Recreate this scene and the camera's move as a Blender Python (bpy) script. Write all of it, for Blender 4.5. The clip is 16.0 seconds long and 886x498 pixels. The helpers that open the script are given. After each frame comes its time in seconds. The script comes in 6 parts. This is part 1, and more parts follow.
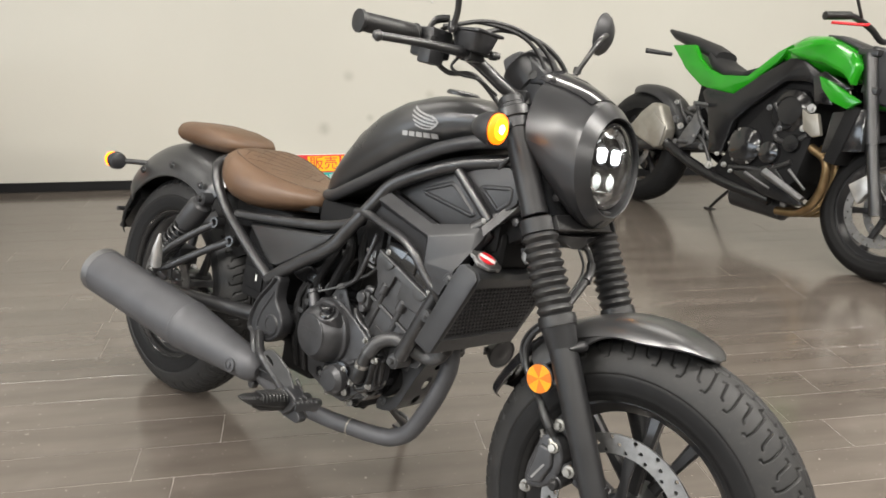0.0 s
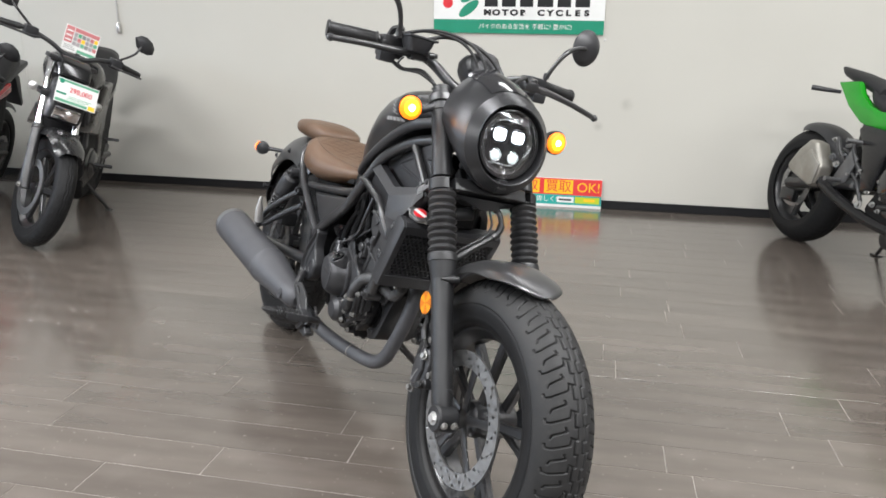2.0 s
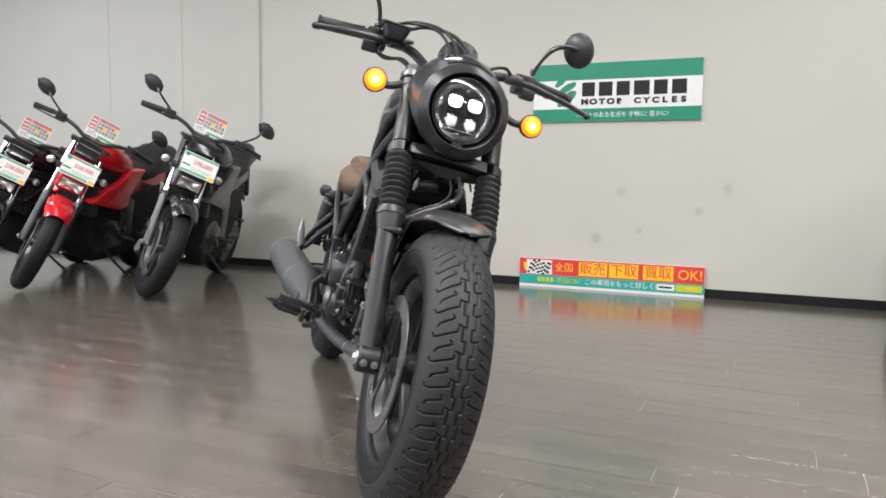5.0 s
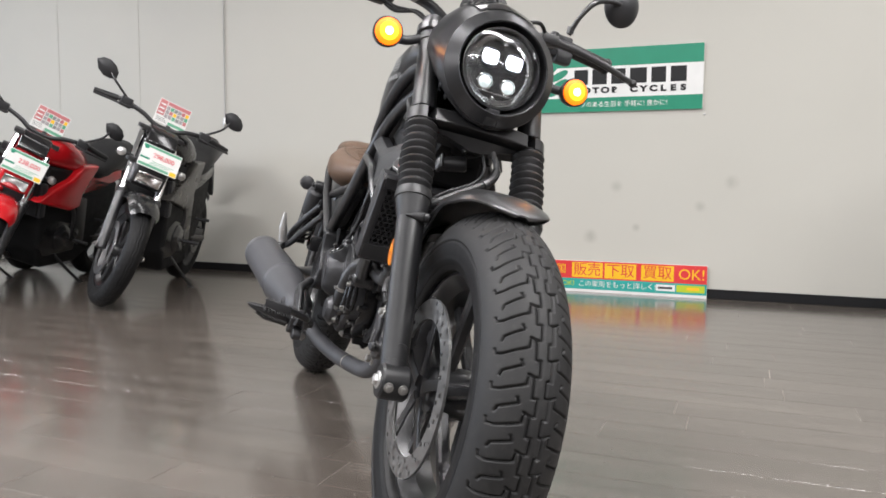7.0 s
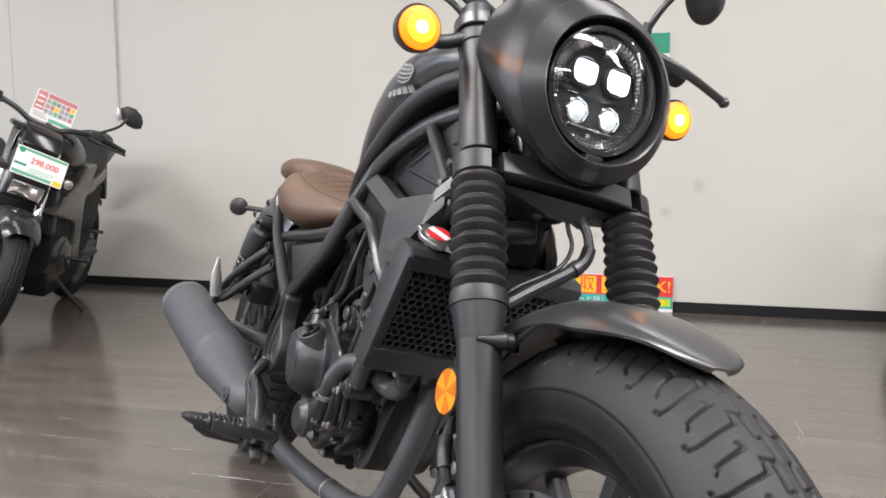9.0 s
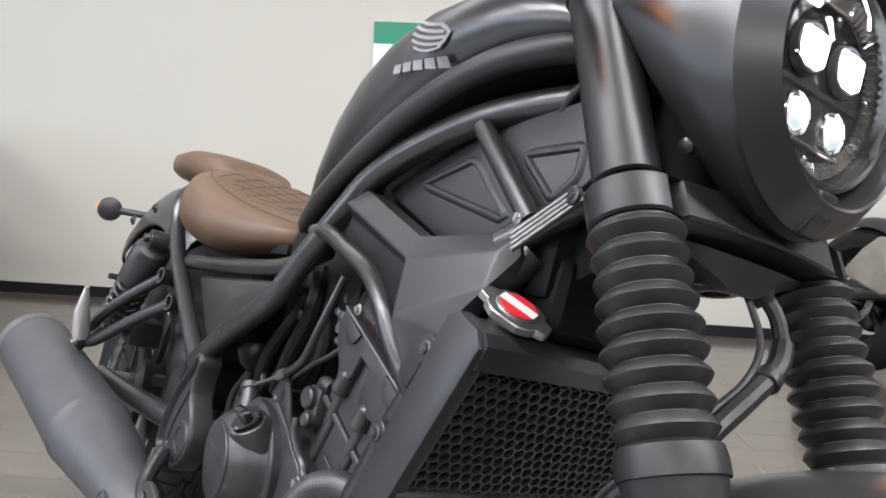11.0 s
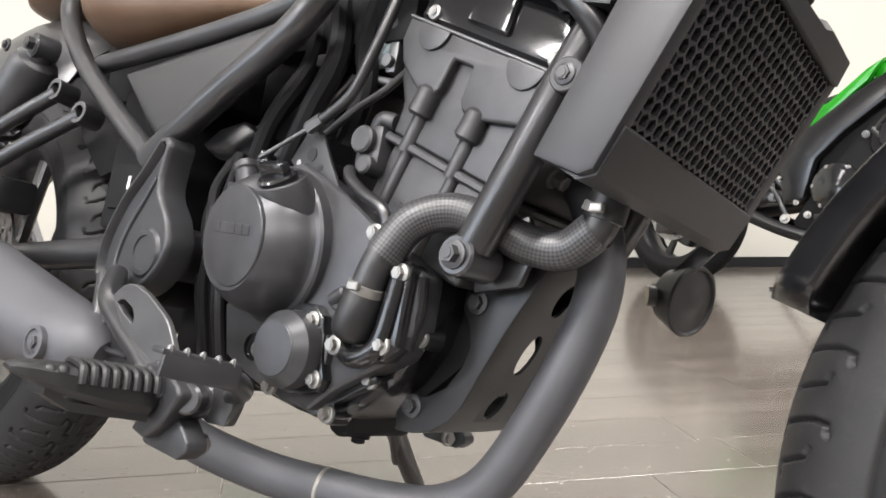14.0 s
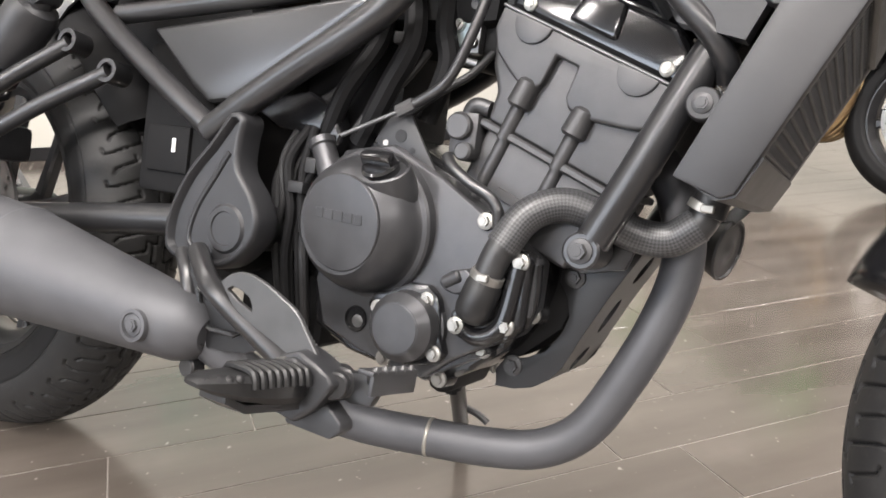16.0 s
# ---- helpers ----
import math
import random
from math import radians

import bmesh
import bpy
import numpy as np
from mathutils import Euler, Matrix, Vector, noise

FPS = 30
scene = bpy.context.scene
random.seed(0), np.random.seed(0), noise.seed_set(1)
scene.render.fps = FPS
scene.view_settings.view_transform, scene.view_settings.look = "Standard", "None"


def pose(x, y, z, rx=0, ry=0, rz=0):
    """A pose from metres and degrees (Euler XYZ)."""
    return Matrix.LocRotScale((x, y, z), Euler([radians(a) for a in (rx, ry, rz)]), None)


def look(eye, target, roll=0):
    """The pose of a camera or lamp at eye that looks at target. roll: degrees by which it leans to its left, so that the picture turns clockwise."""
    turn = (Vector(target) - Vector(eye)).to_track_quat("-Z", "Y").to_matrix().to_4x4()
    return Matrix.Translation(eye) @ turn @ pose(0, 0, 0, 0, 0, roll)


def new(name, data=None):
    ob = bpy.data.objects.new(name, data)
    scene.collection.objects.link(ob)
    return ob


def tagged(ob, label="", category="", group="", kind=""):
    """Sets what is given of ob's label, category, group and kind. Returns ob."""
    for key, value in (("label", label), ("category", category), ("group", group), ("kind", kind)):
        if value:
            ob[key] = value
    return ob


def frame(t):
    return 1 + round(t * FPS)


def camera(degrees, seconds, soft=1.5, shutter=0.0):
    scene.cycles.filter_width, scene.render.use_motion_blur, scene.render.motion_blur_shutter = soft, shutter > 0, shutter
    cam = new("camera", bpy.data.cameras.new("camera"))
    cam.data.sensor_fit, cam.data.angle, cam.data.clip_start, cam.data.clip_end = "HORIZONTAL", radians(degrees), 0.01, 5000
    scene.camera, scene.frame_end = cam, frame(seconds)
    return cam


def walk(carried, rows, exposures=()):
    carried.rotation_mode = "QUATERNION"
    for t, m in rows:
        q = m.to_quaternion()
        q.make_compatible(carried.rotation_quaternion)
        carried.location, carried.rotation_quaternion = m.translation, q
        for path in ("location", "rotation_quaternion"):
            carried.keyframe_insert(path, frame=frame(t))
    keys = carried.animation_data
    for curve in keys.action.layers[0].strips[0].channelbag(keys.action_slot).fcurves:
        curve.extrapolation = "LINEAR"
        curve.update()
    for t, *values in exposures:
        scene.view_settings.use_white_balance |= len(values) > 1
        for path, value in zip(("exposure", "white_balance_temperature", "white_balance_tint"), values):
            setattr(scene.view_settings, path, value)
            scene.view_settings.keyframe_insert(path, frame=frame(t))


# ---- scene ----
----------------
> **Required work**: Begin at the first line of the data above and repeat each line exactly, stopping after the line containing "turn = (Vector(target)". Omit the pictures.

> **Reply**:
Recreate this scene and the camera's move as a Blender Python (bpy) script. Write all of it, for Blender 4.5. The clip is 16.0 seconds long and 886x498 pixels. The helpers that open the script are given. After each frame comes its time in seconds. The script comes in 6 parts. This is part 1, and more parts follow.
0.0 s
2.0 s
5.0 s
7.0 s
9.0 s
11.0 s
14.0 s
16.0 s
# ---- helpers ----
import math
import random
from math import radians

import bmesh
import bpy
import numpy as np
from mathutils import Euler, Matrix, Vector, noise

FPS = 30
scene = bpy.context.scene
random.seed(0), np.random.seed(0), noise.seed_set(1)
scene.render.fps = FPS
scene.view_settings.view_transform, scene.view_settings.look = "Standard", "None"


def pose(x, y, z, rx=0, ry=0, rz=0):
    """A pose from metres and degrees (Euler XYZ)."""
    return Matrix.LocRotScale((x, y, z), Euler([radians(a) for a in (rx, ry, rz)]), None)


def look(eye, target, roll=0):
    """The pose of a camera or lamp at eye that looks at target. roll: degrees by which it leans to its left, so that the picture turns clockwise."""
    turn = (Vector(target) - Vector(eye)).to_track_quat("-Z", "Y").to_matrix().to_4x4()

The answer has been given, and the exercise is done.